7. Plaintiff argues that the testimony of Esta Bigler “creates a triable issue of fact that Defendants promised Plaintiff-and all other Senior Extension Associates-by their words and conduct that they had job security on par with tenured faculty,” thereby suggesting that an express oral contract existed. (Plaintiff's Reply Brief on Appeal, at 31 (emphasis added).) However, the referenced testimony simply relates to Bigler's understanding of her own employment situation with the University and has no bearing on whether plaintiff and the University had orally agreed to the arrangement alleged.

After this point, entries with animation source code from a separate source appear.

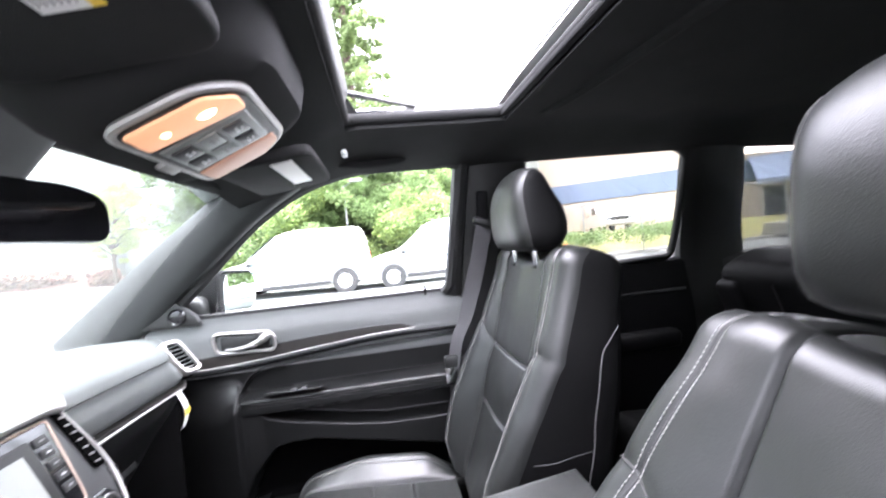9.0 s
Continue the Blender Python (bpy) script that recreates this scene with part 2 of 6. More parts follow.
def loft(rings, cap=True, close=True, bm=None, loop=False):
    """Skin over rings of equally many points; loop joins the last ring with the first."""
    b2 = bmesh.new()
    vs = [[b2.verts.new(p) for p in ring] for ring in rings]
    n = len(rings[0])
    pairs = list(zip(vs, vs[1:])) + ([(vs[-1], vs[0])] if loop else [])
    for a, b in pairs:
        for i in range(n if close else n - 1):
            j = (i + 1) % n
            try:
                b2.faces.new((a[i], a[j], b[j], b[i]))
            except ValueError:
                pass
    if cap and close and not loop:
        b2.faces.new(vs[0])
        b2.faces.new(vs[-1])
    return join(bm, b2)


def prism(pts, depth, at=I4, bevel=0.0, seg=2, bm=None):
    """A flat outline (x, y) made depth thick along z, from 0 up to depth."""
    b2 = loft([[(x, y, 0) for x, y in pts], [(x, y, depth) for x, y in pts]])
    if bevel:
        bmesh.ops.recalc_face_normals(b2, faces=b2.faces)
        bmesh.ops.bevel(b2, geom=[e for e in b2.edges if e.calc_face_angle(0) > 0.6], offset=bevel, segments=seg, profile=0.5, affect="EDGES")
    b2.transform(at)
    return join(bm, b2)


def rounded(pts, r, n=5):
    """An outline with its corners rounded by r (a number, or one a corner)."""
    out = []
    k = len(pts)
    for i in range(k):
        p, a, b = Vector(pts[i]), Vector(pts[i - 1]), Vector(pts[(i + 1) % k])
        ri = r[i] if isinstance(r, (list, tuple)) else r
        da, db = min(ri, 0.48 * (a - p).length), min(ri, 0.48 * (b - p).length)
        s, e = p + (a - p).normalized() * da, p + (b - p).normalized() * db
        for j in range(n + 1):
            t = j / n
            out.append(tuple((1 - t) ** 2 * s + 2 * t * (1 - t) * p + t * t * e))
    return out


def tube(path, r, n=10, closed=False, bm=None, flat=1.0):
    """A round bar along a line of points."""
    ps = [Vector(p) for p in path]
    k = len(ps)
    rings, up = [], Vector((0.13, 0.21, 0.97))
    for i, p in enumerate(ps):
        a = ps[i - 1] if (i or closed) else p
        b = ps[(i + 1) % k] if (i < k - 1 or closed) else p
        d = (b - a).normalized()
        x = d.cross(up).normalized()
        y = d.cross(x)
        ri = r[i] if isinstance(r, (list, tuple)) else r
        rings.append([p + ri * (math.cos(6.2832 * j / n) * x + flat * math.sin(6.2832 * j / n) * y) for j in range(n)])
    return loft(rings, loop=closed, bm=bm)


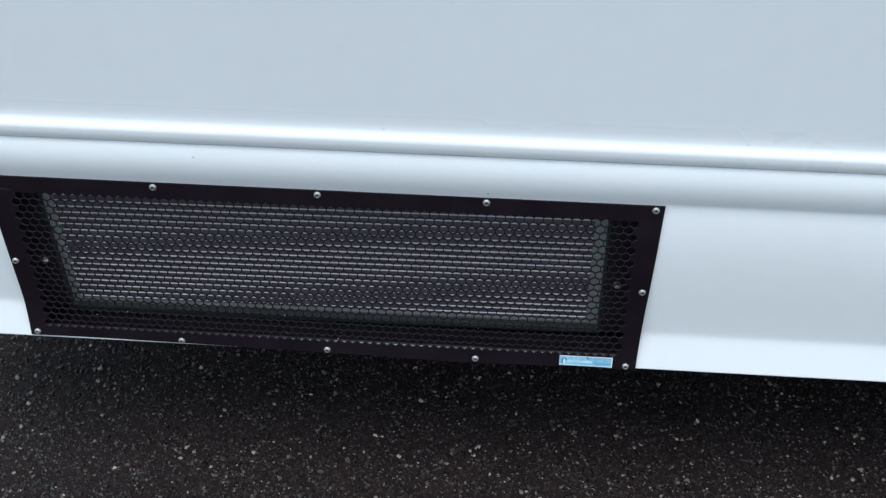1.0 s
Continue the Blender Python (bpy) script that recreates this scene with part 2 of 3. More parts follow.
def stone_chips(name, count, x0, x1, y0, y1, small, large, seed):
    """Loose and bedded crushed stone as one mesh; each chip is a jittered, flattened twenty-sided lump."""
    rng = np.random.default_rng(seed)
    g = (1 + 5 ** 0.5) / 2
    base = np.array([(-1, g, 0), (1, g, 0), (-1, -g, 0), (1, -g, 0), (0, -1, g), (0, 1, g), (0, -1, -g), (0, 1, -g), (g, 0, -1), (g, 0, 1), (-g, 0, -1), (-g, 0, 1)]) / (1 + g * g) ** 0.5
    tri = np.array([(0, 11, 5), (0, 5, 1), (0, 1, 7), (0, 7, 10), (0, 10, 11), (1, 5, 9), (5, 11, 4), (11, 10, 2), (10, 7, 6), (7, 1, 8), (3, 9, 4), (3, 4, 2), (3, 2, 6), (3, 6, 8), (3, 8, 9), (4, 9, 5), (2, 4, 11), (6, 2, 10), (8, 6, 7), (9, 8, 1)])
    n = count
    size = small * (large / small) ** (rng.random(n) ** 2.4)
    stretch = np.stack([0.75 + 0.6 * rng.random(n), 0.65 + 0.4 * rng.random(n), 0.35 + 0.35 * rng.random(n)], 1)
    v = base[None] * (0.55 + 0.75 * rng.random((n, 12, 1))) * stretch[:, None, :] * size[:, None, None]
    for ax in ((0, 1), (1, 2), (0, 2)):
        a = rng.random(n) * 2 * np.pi if ax == (0, 1) else rng.normal(0, 0.35, n)
        c, s = np.cos(a)[:, None], np.sin(a)[:, None]
        p, q = v[:, :, ax[0]].copy(), v[:, :, ax[1]].copy()
        v[:, :, ax[0]], v[:, :, ax[1]] = c * p - s * q, s * p + c * q
    v[:, :, 0] += (x0 + (x1 - x0) * rng.random(n))[:, None]
    # chips thin out towards the body, standing in for the shade beneath it
    v[:, :, 1] += (y0 + (y1 - y0) * rng.random(n) ** 1.35)[:, None]
    v[:, :, 2] += (size * (-0.12 + 0.3 * rng.random(n)))[:, None]
    faces = (tri[None] + 12 * np.arange(n)[:, None, None]).reshape(-1, 3)
    me = bpy.data.meshes.new(name)
    me.from_pydata(v.reshape(-1, 3).tolist(), [], faces.tolist())
    me.materials.append(CHIPS)
    return new(name, me)


tagged(stone_chips("stone_chips", 92000, -1.05, 1.25, -0.30, 0.42, 0.0010, 0.0049, 3), "grey and brown stone chips bedded in asphalt", "stone chips", kind="stuff")

# ---- the motorhome ----
X0, X1 = -0.592, 4.6          # its end and the far end of the side
Z_SKIRT, Z_ROOF = 0.252, 2.75
Y_WALL, Y_FAR = -0.001, 2.20
XC = -0.526                   # joint between the end piece and the long skirt
motorhome = thing("motorhome", (1.9, 1.1, 0), "white motorhome with moulded skirt and bolted grille, parked on asphalt", "motorhome")
AT = motorhome.matrix_world.inverted()


def of_body(name, bm, mat, parent=motorhome, label="", smooth=False, mats=()):
    bm.transform(AT)
    return part(name, bm, mat, parent, label, smooth, mats)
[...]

Therefore, Bigler's testimony is insufficient to create a genuine issue of material fact regarding an express oral contract between plaintiff and defendants granting her lifetime job security.

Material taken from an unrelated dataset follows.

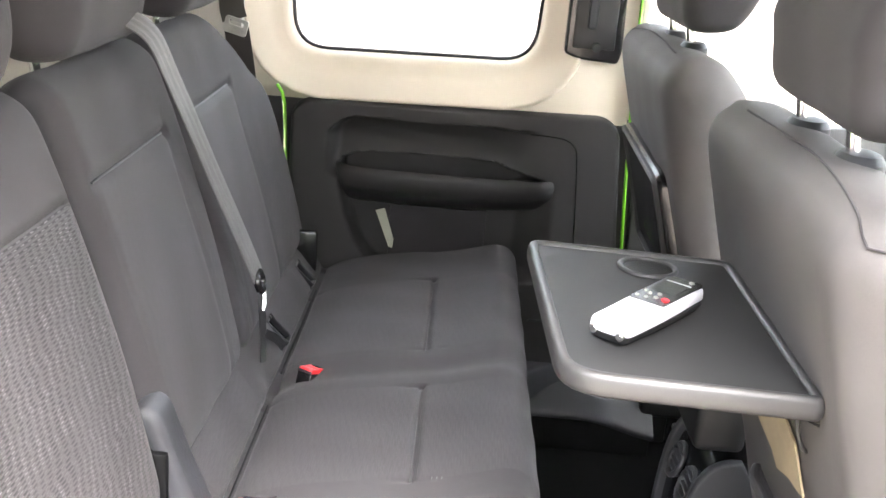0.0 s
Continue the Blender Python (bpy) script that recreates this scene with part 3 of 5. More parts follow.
def sill_height(x, y):
    z = 0.412 + 0.008 * smoothstep((0.106 - y) / 0.014)
    # raised block under the seat, with a flat recessed panel in its steep face
    block = smoothstep((0.452 - x) / 0.12)
    full = 0.054 * smoothstep((y - 0.196) / 0.046) * block
    u = max(0.0, min(1.0, (y - 0.2115) / 0.0245))
    panel = 0.049 * (0.75 * u + 0.25 * smoothstep(u)) * block + 0.005 * smoothstep((y - 0.236) / 0.03)
    corner = 0.055 * smoothstep((0.250 - y) / 0.042) ** 2
    mask = smoothstep((x - 0.012 - corner) / 0.020) * smoothstep((0.352 - x) / 0.055)
    z += full + (panel - full) * mask
    return z + 0.0016 * math.exp(-((y - 0.2090) / 0.0022) ** 2) * mask


def sill_trim(far):
    bm = bmesh.new()
    nx, ny = 170, 150
    ex, ey = [p.x for p in EDGE], [p.y for p in EDGE]
    rings = []
    for i in range(nx + 1):
        x = -0.075 + 0.70 * i / nx
        ye = float(np.interp(x, ex, ey))
        pts = []
        for j in range(ny + 1):
            y = 0.091 + (ye - 0.010 - 0.091) * j / ny
            pts.append((x, y, sill_height(x, y)))
        z = pts[-1][2]
        for dy, dz in ((-0.006, 0.0015), (-0.003, 0.005), (-0.001, 0.010), (0.0, 0.018), (0.004, 0.06), (0.008, 0.12), (0.012, 0.24)):
            pts.append((x, ye + dy, max(z - dz, FLOOR - 0.04)))
        rings.append([mirror(p) if far else p for p in pts])
    loft(bm, rings, closed=False)
    ob = part("sill_cover", bm, PLASTIC, van, "dark grey plastic sill cover", 50)
    if not far:
        for r in range(3):
            for c in range(8):
                bm = bmesh.new()
                x, y = 0.112 + 0.0274 * c + 0.001 * (r - 1), 0.1265 + 0.0280 * r
                rbox(bm, (x - 0.0050, y - 0.0042, 0.4100), (x + 0.0050, y + 0.0042, 0.4152), 0.0020, 2)
                part("grip_stud", bm, PLASTIC, ob)
    return ob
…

8. In her brief on appeal, plaintiff appears to appeal the dismissal of her implied-in-fact contractual claim only as it relates to allegations of lifetime job security. However, to the extent that her challenge is not so limited, we review the dismissal of that claim as it relates to work performed after her employment ended, as well, and affirm the decision of the district court for reasons stated infra.
9. Plaintiff's claims of quantum meruit and unjust enrichment were both dismissed, and “[a]pplying New York law, we may analyze quantum meruit and unjust enrichment together as a single quasi contract claim.” Mid-Hudson Catskill Rural Migrant Ministry, Inc. v. Fine Host Corp., 418 F.3d 168, 175 (2d Cir.2005) (citing Newman & Schwartz v. Asplundh Tree Expert Co., 102 F.3d 660, 663 (2d Cir.1996)).
10. It should be noted that plaintiff may only assert a claim of quantum meruit in the absence of an agreement between the parties, be it oral, written or implied-in-fact. See, e.g., Beth Israel Med. Ctr. v. Horizon Blue Cross & Blue Shield of N.J., Inc., 448 F.3d 573, 586-87 (2d Cir.2006) (citing Goldman v. Metro. Life Ins. Co., 5 N.Y.3d 561, 807 N.Y.S.2d 583, 841 N.E.2d 742, 746 (2005)).